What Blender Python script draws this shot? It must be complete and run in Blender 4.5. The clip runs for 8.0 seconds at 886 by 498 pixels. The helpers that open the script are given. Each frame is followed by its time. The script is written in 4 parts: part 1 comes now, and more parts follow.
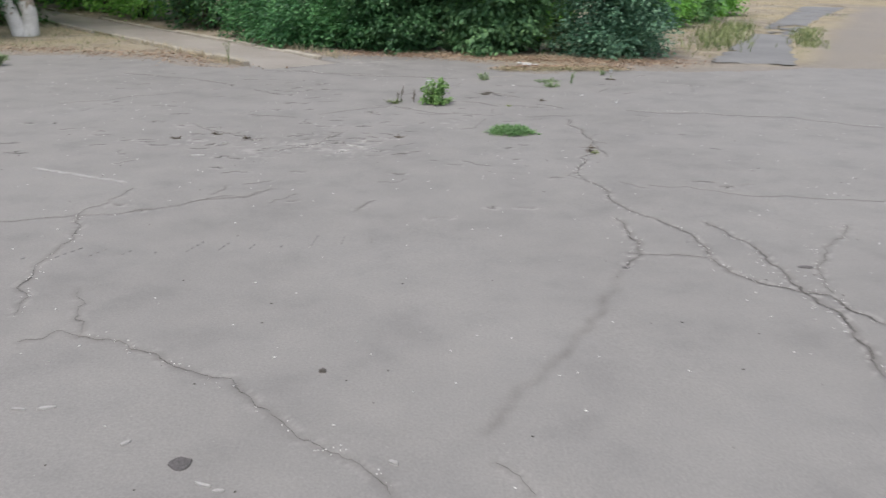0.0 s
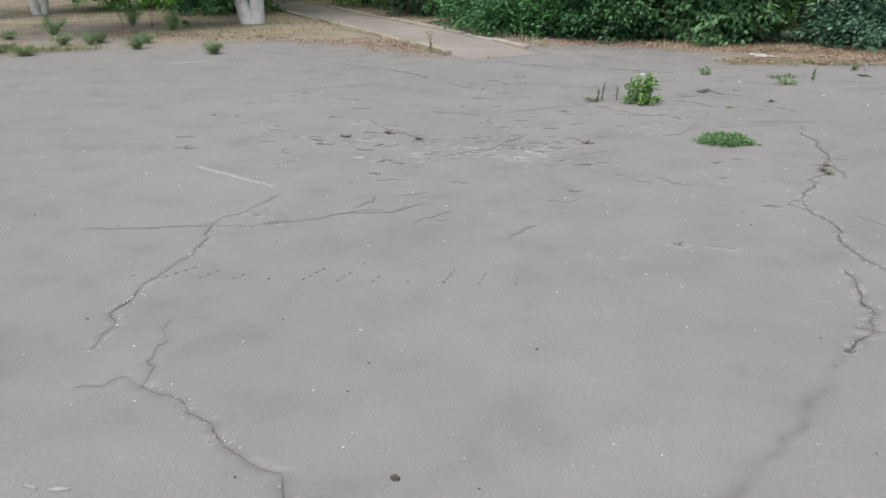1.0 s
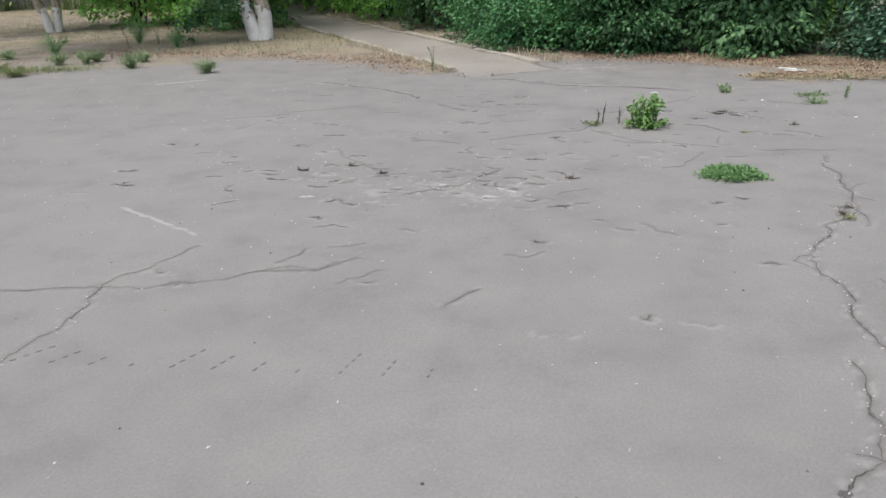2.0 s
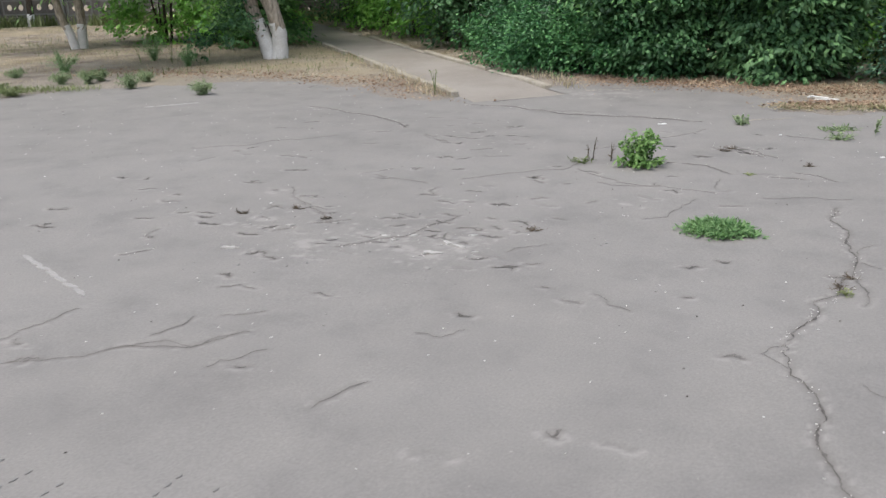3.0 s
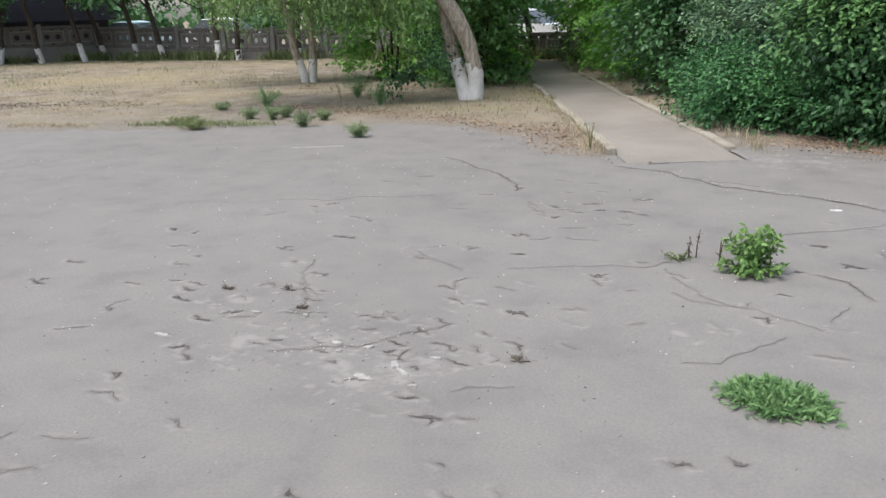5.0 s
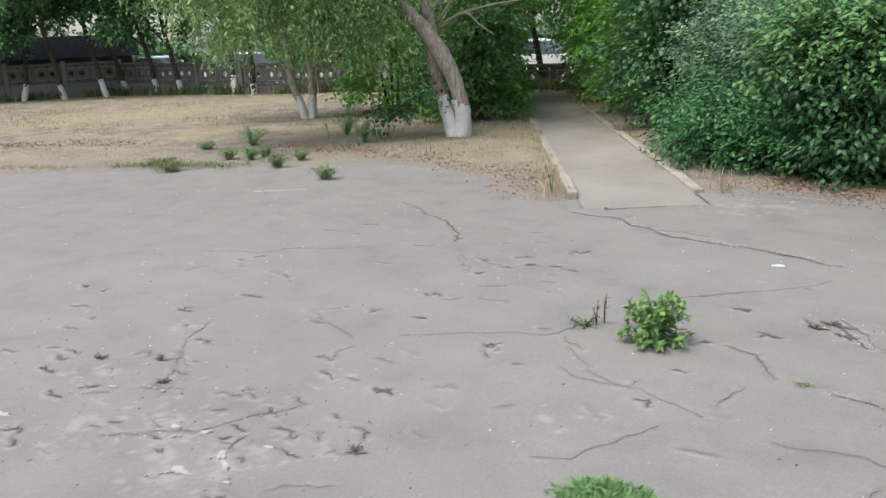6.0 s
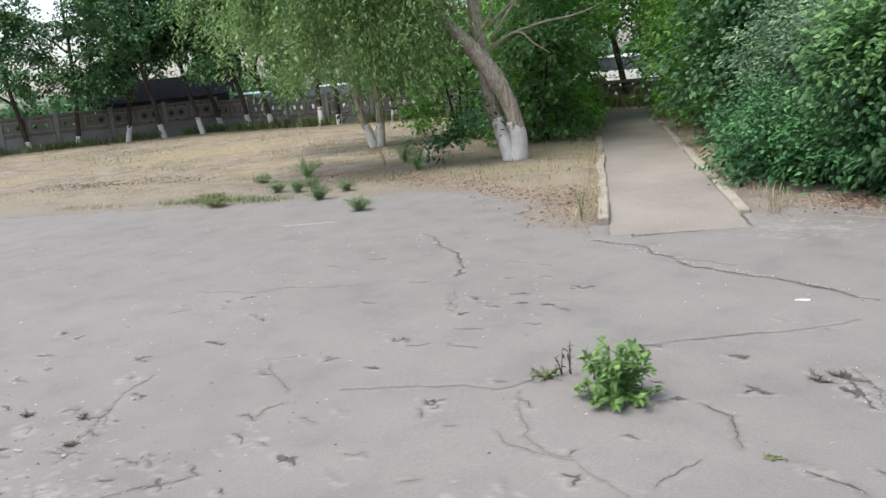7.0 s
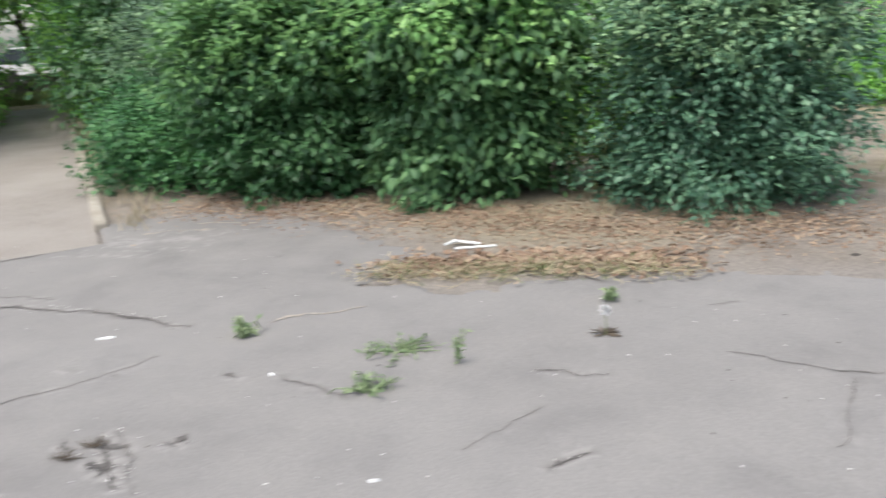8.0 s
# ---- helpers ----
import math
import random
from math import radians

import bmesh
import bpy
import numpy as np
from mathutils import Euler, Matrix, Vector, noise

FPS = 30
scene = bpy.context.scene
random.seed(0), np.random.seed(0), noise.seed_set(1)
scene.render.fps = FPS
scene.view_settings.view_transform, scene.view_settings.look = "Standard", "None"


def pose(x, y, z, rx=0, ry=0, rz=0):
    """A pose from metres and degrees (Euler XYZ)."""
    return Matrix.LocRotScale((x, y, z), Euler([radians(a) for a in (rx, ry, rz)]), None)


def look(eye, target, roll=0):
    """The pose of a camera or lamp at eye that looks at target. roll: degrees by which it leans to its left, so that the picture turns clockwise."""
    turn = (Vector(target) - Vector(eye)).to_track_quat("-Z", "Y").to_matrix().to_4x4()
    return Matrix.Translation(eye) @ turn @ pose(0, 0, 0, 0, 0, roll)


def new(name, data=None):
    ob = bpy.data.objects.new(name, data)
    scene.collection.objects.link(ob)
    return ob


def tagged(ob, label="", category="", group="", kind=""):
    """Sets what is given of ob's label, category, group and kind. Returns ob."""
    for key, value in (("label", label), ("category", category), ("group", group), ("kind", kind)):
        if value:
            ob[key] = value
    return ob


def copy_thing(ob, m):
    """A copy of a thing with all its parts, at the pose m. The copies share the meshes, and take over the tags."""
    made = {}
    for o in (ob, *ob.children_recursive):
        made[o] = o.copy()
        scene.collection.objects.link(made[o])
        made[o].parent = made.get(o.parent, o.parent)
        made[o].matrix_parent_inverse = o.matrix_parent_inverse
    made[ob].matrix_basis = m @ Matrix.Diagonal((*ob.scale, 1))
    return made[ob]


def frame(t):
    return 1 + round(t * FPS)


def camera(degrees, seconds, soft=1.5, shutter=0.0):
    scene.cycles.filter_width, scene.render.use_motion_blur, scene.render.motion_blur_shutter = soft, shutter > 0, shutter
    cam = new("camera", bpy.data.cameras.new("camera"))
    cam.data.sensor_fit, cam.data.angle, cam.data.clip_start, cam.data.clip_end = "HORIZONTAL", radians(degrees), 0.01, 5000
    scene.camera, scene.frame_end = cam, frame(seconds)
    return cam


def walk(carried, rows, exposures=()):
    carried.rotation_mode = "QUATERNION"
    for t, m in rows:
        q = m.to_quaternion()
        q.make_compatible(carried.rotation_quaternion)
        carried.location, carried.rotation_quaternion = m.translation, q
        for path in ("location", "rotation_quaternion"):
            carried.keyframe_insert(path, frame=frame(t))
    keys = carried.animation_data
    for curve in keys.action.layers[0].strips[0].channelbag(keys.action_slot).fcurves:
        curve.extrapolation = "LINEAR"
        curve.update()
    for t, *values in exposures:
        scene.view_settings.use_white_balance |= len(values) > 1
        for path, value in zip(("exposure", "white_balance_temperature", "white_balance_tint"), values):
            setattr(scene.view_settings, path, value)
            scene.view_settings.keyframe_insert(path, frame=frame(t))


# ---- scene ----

◆ TASK DETAILS
Restate the whole listing above exactly, please, omitting every image.

◆ RESPONSE BELOW
What Blender Python script draws this shot? It must be complete and run in Blender 4.5. The clip runs for 8.0 seconds at 886 by 498 pixels. The helpers that open the script are given. Each frame is followed by its time. The script is written in 4 parts: part 1 comes now, and more parts follow.
0.0 s
1.0 s
2.0 s
3.0 s
5.0 s
6.0 s
7.0 s
8.0 s
# ---- helpers ----
import math
import random
from math import radians

import bmesh
import bpy
import numpy as np
from mathutils import Euler, Matrix, Vector, noise

FPS = 30
scene = bpy.context.scene
random.seed(0), np.random.seed(0), noise.seed_set(1)
scene.render.fps = FPS
scene.view_settings.view_transform, scene.view_settings.look = "Standard", "None"


def pose(x, y, z, rx=0, ry=0, rz=0):
    """A pose from metres and degrees (Euler XYZ)."""
    return Matrix.LocRotScale((x, y, z), Euler([radians(a) for a in (rx, ry, rz)]), None)


def look(eye, target, roll=0):
    """The pose of a camera or lamp at eye that looks at target. roll: degrees by which it leans to its left, so that the picture turns clockwise."""
    turn = (Vector(target) - Vector(eye)).to_track_quat("-Z", "Y").to_matrix().to_4x4()
    return Matrix.Translation(eye) @ turn @ pose(0, 0, 0, 0, 0, roll)


def new(name, data=None):
    ob = bpy.data.objects.new(name, data)
    scene.collection.objects.link(ob)
    return ob


def tagged(ob, label="", category="", group="", kind=""):
    """Sets what is given of ob's label, category, group and kind. Returns ob."""
    for key, value in (("label", label), ("category", category), ("group", group), ("kind", kind)):
        if value:
            ob[key] = value
    return ob


def copy_thing(ob, m):
    """A copy of a thing with all its parts, at the pose m. The copies share the meshes, and take over the tags."""
    made = {}
    for o in (ob, *ob.children_recursive):
        made[o] = o.copy()
        scene.collection.objects.link(made[o])
        made[o].parent = made.get(o.parent, o.parent)
        made[o].matrix_parent_inverse = o.matrix_parent_inverse
    made[ob].matrix_basis = m @ Matrix.Diagonal((*ob.scale, 1))
    return made[ob]


def frame(t):
    return 1 + round(t * FPS)


def camera(degrees, seconds, soft=1.5, shutter=0.0):
    scene.cycles.filter_width, scene.render.use_motion_blur, scene.render.motion_blur_shutter = soft, shutter > 0, shutter
    cam = new("camera", bpy.data.cameras.new("camera"))
    cam.data.sensor_fit, cam.data.angle, cam.data.clip_start, cam.data.clip_end = "HORIZONTAL", radians(degrees), 0.01, 5000
    scene.camera, scene.frame_end = cam, frame(seconds)
    return cam


def walk(carried, rows, exposures=()):
    carried.rotation_mode = "QUATERNION"
    for t, m in rows:
        q = m.to_quaternion()
        q.make_compatible(carried.rotation_quaternion)
        carried.location, carried.rotation_quaternion = m.translation, q
        for path in ("location", "rotation_quaternion"):
            carried.keyframe_insert(path, frame=frame(t))
    keys = carried.animation_data
    for curve in keys.action.layers[0].strips[0].channelbag(keys.action_slot).fcurves:
        curve.extrapolation = "LINEAR"
        curve.update()
    for t, *values in exposures:
        scene.view_settings.use_white_balance |= len(values) > 1
        for path, value in zip(("exposure", "white_balance_temperature", "white_balance_tint"), values):
            setattr(scene.view_settings, path, value)
            scene.view_settings.keyframe_insert(path, frame=frame(t))


# ---- scene ----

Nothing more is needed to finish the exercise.